When considering printing technology, no one knew those risks better than Mark Twain. His pet project, the Paige Compositor, nearly sent him and his family tumbling into bankruptcy and never did see mass production. But the former printer’s devil would never give up on the idea of using new inventions to enhance the presentation of the written word.
He would have been awe-struck with the possibilities of news aggregators, interactive novels, and new and improved display technology. But he most certainly would have wanted to get in on the ground floor of the most promising of the lot. And he would have promoted it vigorously.
“All other inventions of the human brain sink pretty nearly into commonplaces contrasted with this awful mechanical miracle. Telephones, telegraphs, locomotives, cotton gins sewing machines, Babbage calculators, jacquard looms, perfecting presses, Arkwright’s frames – all toys, simplicities! The Paige Compositor marches alone and in the far lead of human inventions,” wrote Twain in letter to his brother Orion, in 1889.
The Paige Compositor, an automatic-typesetting machine invented by James W. Paige, was designed to save time in the printing process. The well-known author invested as much as $300,000 in it before pulling the plug on the project.
“Though the Paige Compositor was faster than the Linotype, its 18,000 parts were prone to malfunction. Paige’s invention exhibited superior technological achievement, but its price and temperamental nature made it unattractive to a business world that had already embraced the Linotype. Still, it is regarded today as one of the finest examples of nineteenth century mechanical engineering,” notes The Mark Twain House & Museum, where the only remaining one in existence resides in the basement. It has never been taken apart since it was loaned to the museum by the Merganthaler Linotype Company and installed there in 1958, for fear it may be impossible to put together again.

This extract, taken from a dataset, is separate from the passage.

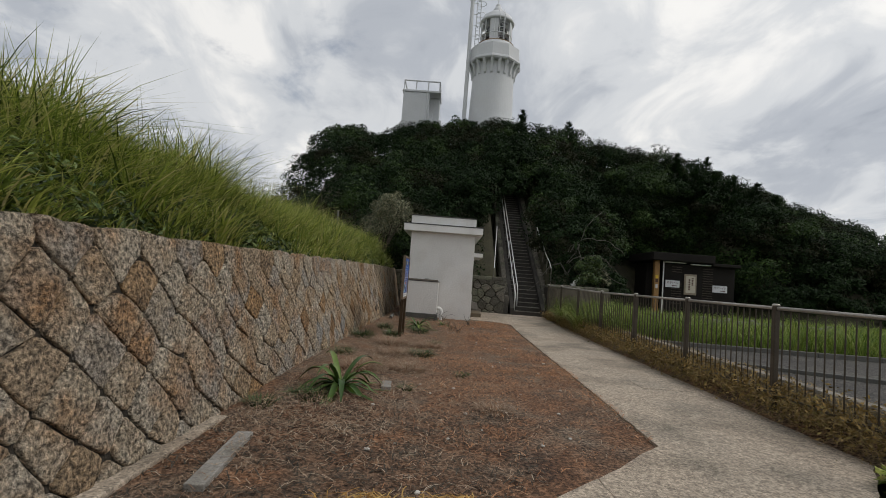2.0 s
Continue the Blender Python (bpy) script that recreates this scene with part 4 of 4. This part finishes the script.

In addition to his investment in the compositor, Twain is also credited with writing the first novel in America to be written on a typewriter. Twain, in his autobiography remembered that first as the manuscript for “Tom Sawyer” in 1874 but typewriter historian Darryl Rehr holds that it was “Life on the Mississippi” in 1882. Regardless, the Remington Typewriter Company seized the opportunity to drop his name to promote its product for years following the disclosure in his autobiography.
The Twain (Clemens) House in Hartford Connecticut was one of the first to have a telephone in that city and revered author was known to pal around with eccentric inventor of alternating current, Nikola Tesla.
“I have just seen the drawing and description of an electrical machine lately patented by Mr. Tesla and sold to Westinghouse Company, which will revolutionize the whole electric business of the world,” wrote Twain in his notebook in 1888.
Later Twain visited Tesla’s lab and they both frequented The Players Club in New York and attended parties with contemporaries such as a Teddy Roosevelt, Rudyard Kipling, and John Muir.
Tesla’s inventions, of course, have made possible some of the wondrous developments of the modern day. Like a “Connecticut Yankee in King Arthur’s Court,” Twain already saw such possibilities. But, as he was also fond of mentioning, “The more you explain it, the more I don’t understand it.”